Eliezer (Elie) Wiesel was born into a religious Jewish family on September 30, 1928, in Sighet, Romania. He attended a yeshiva, or Jewish school for religious instruction, to study the Talmud, a set of ancient texts primarily focused on Jewish law.
Sighet was annexed by Hungary in 1940. After the German occupation of Hungary in March 1944, the town's Jews were forced to live in ghettos (crowded areas designated for Jewish residents). In May 1944, all the Jews of Sighet were deported by the Nazis to death camps. Upon arrival at Birkenau, part of the network of camps called Auschwitz, Wiesel and his father were sent one way, while his mother and three sisters were sent another. It would be the last time Wiesel saw his mother and youngest sister, who were sent to their death in a gas chamber; his two older sisters would survive.

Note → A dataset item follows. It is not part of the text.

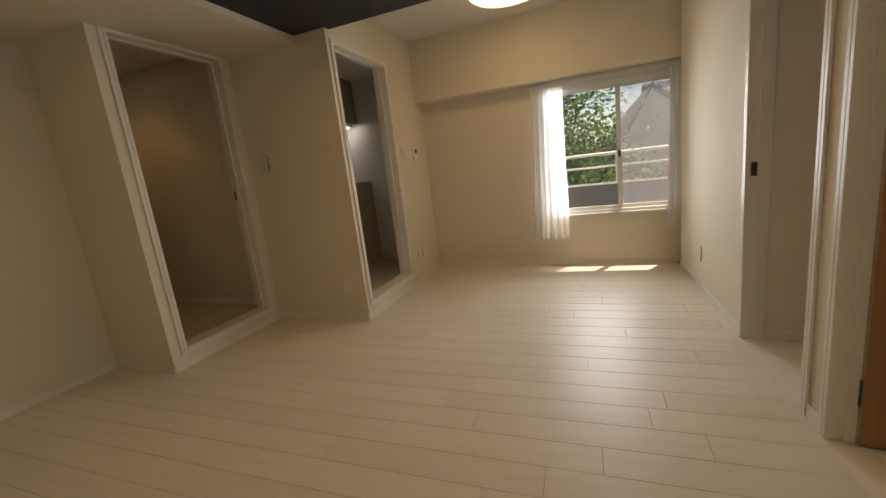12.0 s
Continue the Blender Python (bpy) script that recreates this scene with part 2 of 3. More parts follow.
WY0, WY1, WZ0, WZ1 = -1.22, 0.03, 0.505, 1.78
wall_west = structure("wall_west", blocks([
    (XW - 0.12, XW, -4.9, WY0, -0.2, ZC + 0.2), (XW - 0.12, XW, WY1, 0.45, -0.2, ZC + 0.2),
    (XW - 0.12, XW, WY0, WY1, -0.2, WZ0), (XW - 0.12, XW, WY0, WY1, WZ1, ZC + 0.2)]), WALL,
    "cream wallpapered wall with a sliding window", "wall")
wall_east = structure("wall_east", block(XE, XE + 0.15, YB - 0.15, 0, -0.2, ZC + 0.2), WALL, "plain cream wallpapered wall", "wall")
CX0, CX1, CH = 2.92, 3.335, 2.105
wall_back = structure("wall_back", blocks([
    (XJ, CX0, YB - 0.15, YB, -0.2, ZC + 0.2), (CX1, XE, YB - 0.15, YB, -0.2, ZC + 0.2), (CX0, CX1, YB - 0.15, YB, CH, ZC + 0.2),
    (CX0, CX1, YB - 0.15, YB - 0.10, -0.2, CH)]), WALL, "plain cream wallpapered back wall", "wall")
D1 = (0.014, 0.795, HF + 0.004, 2.155)
wall_hall = structure("wall_hall", blocks([
    (D1[1], XJ, YB - 0.15, YD, -0.2, ZC + 0.2), (XBOX, D1[0], YD - 0.13, YD, -0.2, ZC + 0.2),
    (D1[0], D1[1], YD - 0.13, YD, D1[3], ZC + 0.2), (D1[0], D1[1], YD - 0.13, YD, -0.2, HF - 0.004)]), WALL,
    "cream wallpapered wall round the hall doorway", "wall")
K0, K1, KZ0, KZ1 = -0.945, -0.155, 0.142, 2.115
wall_kitchen = structure("wall_kitchen", blocks([
    (XW, K0, YK - 0.12, YK, -0.2, ZC + 0.2), (K1, XBOX, YK - 0.12, YK, -0.2, ZC + 0.2),
    (K0, K1, YK - 0.12, YK, KZ1, ZC + 0.2), (K0, K1, YK - 0.12, YK, -0.2, KZ0 - 0.004)]), WALL,
    "cream wallpapered wall with the kitchen doorway", "wall")
wall_box = structure("wall_kitchen_side", block(XBOX - 0.06, XBOX, -3.55, YK - 0.12, -0.2, ZC + 0.2), WALL,
                     "cream wallpapered side wall of the kitchen", "wall")
ceiling = structure("ceiling", blocks([(XW, XE, YK, 0, ZC, ZC + 0.15), (XBOX, XE, YD, YK, ZC, ZC + 0.15)]), CEIL,
                    "white papered ceiling", "ceiling")
beam_west = structure("beam_over_window", blocks([(XW, -1.585, YK, 0, 1.86, ZC), (XW, XN - 0.025, 0, 0.30, 1.86, ZC)]), WALL, "cream papered beam above the window", "beam")
SOF = 2.17
soffit = structure("beam_back", blocks([(XBOX, XE, YD, -2.76, SOF, ZC), (XJ, XE, YB, YD, SOF, ZC)]), WALL,
                   "wide low cream beam along the back wall", "beam")
panel = structure("ceiling_panel", blocks([(-0.14, 1.165, YK, -0.002, 2.21, ZC), (XBOX, 1.165, -2.757, YK, 2.21, ZC)]), DARK,
                  "charcoal papered dropped ceiling panel", "ceiling")

# hall behind the entry doorway
structure("hall_floor", blocks([(-0.10, D1[1], -4.10, YD - 0.13, -0.1, HF), (-0.10, 0.95, -6.4, -4.10, -0.1, HF)]), KFLOOR, "pale floor of the hall", "floor")
structure("hall_wall_west", block(-0.20, -0.10, -6.4, -3.55, HF, 2.4), HALLPAPER, "cream textured wallpaper of the hall", "wall")
structure("hall_wall_east", block(0.95, 1.05, -6.4, -4.10, HF, 2.4), WALL, "cream wallpaper of the hall", "wall")
structure("hall_wall_end", block(-0.10, 0.95, -6.5, -6.4, HF, 2.4), WALL, "cream end wall of the hall", "wall")
structure("hall_ceiling", block(-0.10, 0.95, -6.4, -3.55, 2.3, 2.4), CEIL, "white ceiling of the hall", "ceiling")

# kitchen inside the box
structure("kitchen_floor", block(XW, XBOX - 0.06, -4.8, YK - 0.12, -0.1, KZ0 - 0.01), KFLOOR, "beige stone-look kitchen floor", "floor")
structure("kitchen_wall_south", block(XW, XBOX - 0.06, -4.9, -4.8, 0, 2.4), TILE, "grey kitchen wall", "wall")
structure("kitchen_ceiling", block(XW, XBOX - 0.06, -4.8, YK - 0.12, 2.25, 2.35), CEIL, "white kitchen ceiling", "ceiling")
structure("kitchen_wall_panel", block(XW, XW + 0.012, -4.8, YK - 0.12, 0.135, 2.25), TILE, "smooth grey kitchen wall panel", "wall")

# bedroom with the balcony door
structure("partition_wall", block(0.755, 0.835, 0.10, 4.06, -0.2, 2.6), WALL, "cream partition wall between the bedrooms", "wall")
structure("closet_wall", blocks([(XN, 0.03, 0.10, 0.60, -0.2, 2.6), (XW, XN, 0.30, 0.60, -0.2, 2.6)]), WALL, "cream closet wall beside the door passage", "wall")
LX0, LX1, LZ0, LZ1 = -0.98, 0.66, 0.21, 2.06
structure("wall_balcony", blocks([(XW - 0.12, LX0, 3.15, 3.30, -0.2, 2.6), (LX1, 0.755, 3.15, 3.30, -0.2, 2.6),
                                  (LX0, LX1, 3.15, 3.30, -0.2, LZ0), (LX0, LX1, 3.15, 3.30, LZ1, 2.6)]), WALL,
          "cream wall round the balcony door", "wall")
structure("bedroom_wall_west", block(XW - 0.22, XW - 0.12, 0.45, 3.30, -0.2, 2.6), WALL, "cream bedroom wall", "wall")
structure("bedroom_ceiling", block(XW - 0.12, 0.755, 0.6, 3.15, 2.42, 2.6), CEIL, "white bedroom ceiling", "ceiling")
structure("bedroom_ceiling_panel", block(-0.15, 0.755, 1.30, 3.15, 2.20, 2.42), CEIL, "white dropped ceiling panel", "ceiling")
structure("passage_ceiling", block(0.03, 0.755, 0.10, 0.6, 2.25, 2.6), CEIL, "white passage ceiling", "ceiling")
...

Wiesel and his father lived and worked in a number of concentration camps, including their final destination, Buchenwald. They labored under deplorable conditions and suffered from malnutrition. His father died a few months before Buchenwald was liberated in April 1945; Wiesel was 16. His experiences during the Holocaust are depicted in Night.
After the war, Wiesel spent a few years in a French orphanage before going on to study at the Sorbonne in Paris. He became a journalist and wrote for both French and Israeli publications. In 1956, he published a memoir called And the World Would Remain Silent. A shorter version was published in France as La Nuit in 1958, and a still shorter English translation called Night appeared in 1960. In time, Night became an acclaimed best seller. A new translation from French to English by his wife, Marion Wiesel, was published in 2006. In the preface, Wiesel described himself as "a witness who believes he has a moral obligation to try to prevent the enemy from enjoying one last victory by allowing his crimes to be erased from human memory." Wiesel went on to write more than 60 books of fiction and nonfiction.
Elie Wiesel moved to the United States in the 1950s and became a college professor and a human rights activist. He taught at Boston University, City University of New York, and Yale. From 1978–86 he served as Chairman of the President's Commission on the Holocaust, which was charged with creating a memorial to the Holocaust that became the United States Holocaust Memorial Museum. After winning the Nobel Peace Prize in 1986, Wiesel and his wife founded the Elie Wiesel Foundation for Humanity. The organization fights indifference, intolerance, and injustice. Wiesel's statement, "to remain silent and indifferent is the greatest sin of all," sums up the foundation's goals.
Wiesel died on July 2, 2016, in New York City.